The Continuing Implications of the New Rhetoric
The Reception of the Theory of Metaphor:
Richards’ published theory of metaphor is considered innovative because of its vocabulary, but remains innovative because of its claim that tenor and vehicle are in a dynamic, mutually modifying relationship. Richards’ unpublished elaborations of the theory of metaphor in his writings on Dialectic Materialism make the possible depth of his theory of metaphor clear. In America, Richards’ theory of metaphor suffers gross oversimplification (and deformation as a form of predicate logic, almost) in Max Black's work. Since this deformation, we see the decline of Richards’ theory of metaphor in rhetorical and literary criticism. Lakoff’s theory of cognitive metaphor puts the final, apparent nail in the coffin.
The Current Value of the Theory of Metaphor:
We can clearly see the failings of Lakoff’s model. Cognitive theories of metaphor are predicated on a one-way transfer of features from the source domain to the target. Such a model for metaphor is partial, restrictive, and incomplete.
The model is being rethought by cognitive scientists. Johnson’s example (“If Bill Clinton were the Titanic, the iceberg would sink”) seems to validate a more complex relationship between source and target domains, and it reinvites the possibility of tenor-vehicle mutual interaction. It also invites the deeper conception of metaphor that Richards examines in the “Dialectic Materialism” essay. In the end, it is clear that the tenor-vehicle mutual interaction model has some explanatory power that the cognitive model does not. I conclude the chapter with a critical reading of an example that I have not yet generated.
Chapter Eight (Coda):
Disciplinarity and the Reception of Practical Criticism
The great irony of the New Rhetoric was the way that it justified something that none of its progenitors wanted: the institutionalization of literary and rhetorical study. In Cambridge, Practical Criticism was the lever that helped justify the creation of a Faculty in English Literature (Modern). In the US, it helped justify the Departments of English Literature that took up the New Criticism.
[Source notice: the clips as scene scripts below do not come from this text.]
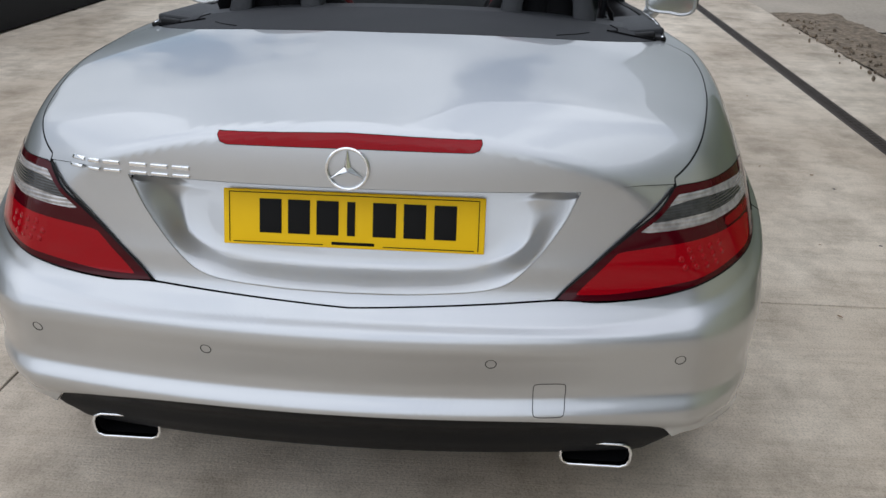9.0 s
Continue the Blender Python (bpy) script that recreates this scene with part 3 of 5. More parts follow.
def rbox(size, bevel=0.01, at=None, seg=2):
    """A box with rounded edges."""
    bm = bmesh.new()
    bmesh.ops.create_cube(bm, size=1, matrix=Matrix.Diagonal((*size, 1)))
    if bevel:
        bmesh.ops.bevel(bm, geom=bm.edges[:], offset=min(bevel, min(size) * 0.45), segments=seg, affect="EDGES", profile=0.5)
    if at is not None:
        bm.transform(at)
    return bm


def rod(a, b, r, n=12):
    return sweep([a, b], disc_section(r, n), up=(0.3, 0.9, 0.2))


def ring_tube(centre, normal, radius, r, n=40, m=8):
    """A torus."""
    q = Vector(normal).to_track_quat("Z", "Y").to_matrix()
    pts = [Vector(centre) + q @ Vector((radius * math.cos(2 * math.pi * k / n), radius * math.sin(2 * math.pi * k / n), 0)) for k in range(n)]
    return sweep(pts, disc_section(r, m), closed=True, up=tuple(q @ Vector((0, 0, 1))))


def disc(centre, normal, radius, depth=0.002, n=40, bevel=0.0):
    q = Vector(normal).to_track_quat("Z", "Y").to_matrix().to_4x4()
    bm = bmesh.new()
    bmesh.ops.create_cone(bm, cap_ends=True, segments=n, radius1=radius, radius2=radius - bevel, depth=depth, matrix=Matrix.Translation(centre) @ q)
    return bm


def lathe_y(profile, n=64):
    """Rings about the y axis from (radius, y) pairs."""
    v, f = [], []
    for r, y in profile:
        v += [(r * math.cos(2 * math.pi * k / n), y, r * math.sin(2 * math.pi * k / n)) for k in range(n)]
    for i in range(len(profile) - 1):
        for k in range(n):
            f.append((i * n + k, i * n + (k + 1) % n, (i + 1) * n + (k + 1) % n, (i + 1) * n + k))
    return v, f


def line_on(points, mat, parent, r=0.0011, name="seam", closed=False):
    return part(name, sweep(points, disc_section(r, 6), closed=closed, up=(0.31, 0.17, 0.93)), mat, parent)


def normal_at(p, s=1):
    n = body_normal(np.array([p[0], abs(p[1]), p[2]]))
    return Vector((n[0], math.copysign(n[1], p[1] if p[1] else 1), n[2]))


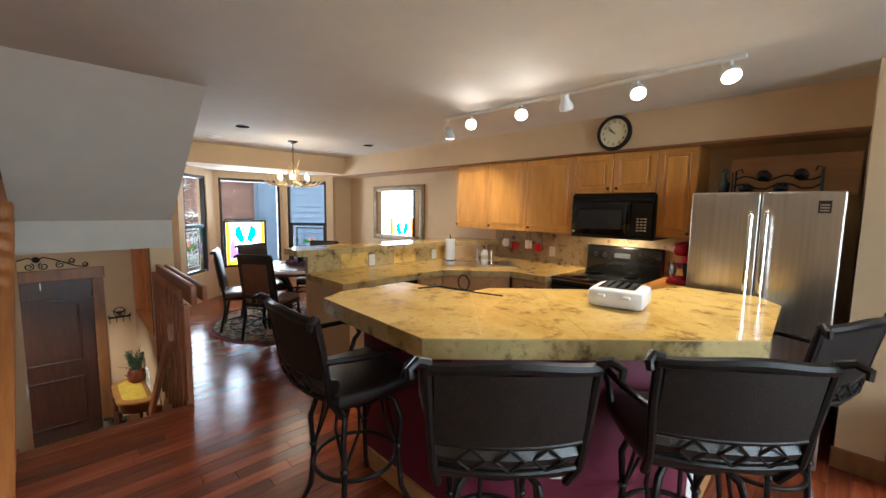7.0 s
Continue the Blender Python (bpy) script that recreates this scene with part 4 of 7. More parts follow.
# ---- woven rugs: a grid of knots, each in its own colour ----
def woven(name, label, w, l, cell, colour_at, palette, at, rz=0, inside=None, thick=0.01):
    nx, ny = int(w / cell), int(l / cell)
    xs, ys = [-w / 2 + w * i / nx for i in range(nx + 1)], [-l / 2 + l * j / ny for j in range(ny + 1)]
    verts = [(x, y, thick) for y in ys for x in xs]
    faces, idx = [], []
    for j in range(ny):
        for i in range(nx):
            x, y = (xs[i] + xs[i + 1]) / 2, (ys[j] + ys[j + 1]) / 2
            if inside and not inside(x, y):
                continue
            faces.append((j * (nx + 1) + i, j * (nx + 1) + i + 1, (j + 1) * (nx + 1) + i + 1, (j + 1) * (nx + 1) + i))
            idx.append(colour_at(x, y))
    me = bpy.data.meshes.new(name)
    me.from_pydata(verts, [], faces)
    for m in palette:
        me.materials.append(m)
    me.polygons.foreach_set("material_index", idx)
    root = thing(name, label, "rug", at, rz)
    ob = new("woven_field", me)
    ob.parent = root
    return root


def wool(name, c):
    return mat("wool_" + name, c, tuple(q * 0.72 for q in c), 40, 0.97, 0.8, 220, patch=0.14)


PAL = [wool(n, c) for n, c in (("red", (0.17, 0.017, 0.014)), ("dark", (0.025, 0.018, 0.016)), ("gold", (0.29, 0.18, 0.065)), ("cream", (0.40, 0.32, 0.19)), ("olive", (0.13, 0.10, 0.045)), ("brick", (0.25, 0.035, 0.03)), ("crimson", (0.50, 0.014, 0.042)), ("white", (0.76, 0.69, 0.55)), ("orange", (0.48, 0.13, 0.03)), ("pink", (0.55, 0.22, 0.2)))]


def flower(x, y, s, seed):
    """Palette index of a rosette centred at the origin, or -1."""
    r, a = math.hypot(x, y) / s, math.atan2(y, x) + seed
    if r < 0.2:
        return 3
    if r < 0.32:
        return 0
    if r < 0.62 + 0.16 * math.cos(6 * a):
        return 2
    if r < 0.75 + 0.22 * math.cos(6 * a):
        return 4
    if r < 0.86 + 0.26 * math.cos(6 * a):
        return 3
    return -1


def lattice(x, y, pitch, s, jit, seed):
    i, j = math.floor(x / pitch), math.floor(y / pitch)
    for di in (-1, 0, 1):
        for dj in (-1, 0, 1):
            r = random.Random((i + di) * 7919 + (j + dj) * 104729 + seed)
            cx, cy = (i + di + 0.5 + jit * (r.random() - 0.5)) * pitch, (j + dj + 0.5 + jit * (r.random() - 0.5)) * pitch
            k = flower(x - cx, y - cy, s * (0.75 + 0.5 * r.random()), r.random() * 6)
            if k >= 0:
                return k
    return -1


def vines(x, y, f):
    a = math.sin(f * x + 1.7 * math.sin(f * 0.6 * y)) + math.cos(f * 0.9 * y + 1.4 * math.sin(f * 0.5 * x))
    if abs(a) < 0.13:
        return 2
    b = math.sin(2.3 * f * x + 1.3) * math.cos(2.1 * f * y + 0.4)
    if b > 0.78:
        return 4
    if b > 0.68:
        return 2
    if b < -0.86:
        return 3
    return -1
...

And in the United States today, there are movements afoot to institutionalize rhetorical study in the same way. (Richards and Toulmin both would despair at the thought of their rhetorical works being read without the context of philosophy.)
Richards never wanted such disciplinarity – he wanted the study of language always to be bound up in the study of philosophy, psychology, social theory, and new technology. Richards’ polemics against disciplinarity are summarized.
Where Do We Find the New Rhetoric Today?
Is there an intellectual descendant to the Anglo-American New Rhetoric today? Perhaps. In the early 1930s, Marshall McLuhan attended the lectures on Practical Criticism at Magdalene. He claims that they inflected his own teaching of English, and there is evidence that they then inflected the teaching of his student, Walter Ong.
Like McLuhan and Ong, Richards always grappled with the theoretical implications of media (most prominently in Poetry: Its Media and Ends, but also in essays like “Literature: Oral and Optical”). And, he struggled to integrate media into his utopian visions for world literacy education. But he produced no meaningful theory of media, on his own.
It is possible that McLuhan is his heir, intellectually, in that McLuhan integrated a thorough knowledge of the classical tradition [see dissertation on Nashe] with a vivid engagement with contemporary theory. And it seems possible that contemporary scholars of new media, drawing as they do upon the widest body of theory and methods, perhaps, of all scholars in communication and English, crossing disciplinary boundaries left and right, are the heir to Richards’ restless critical imagination.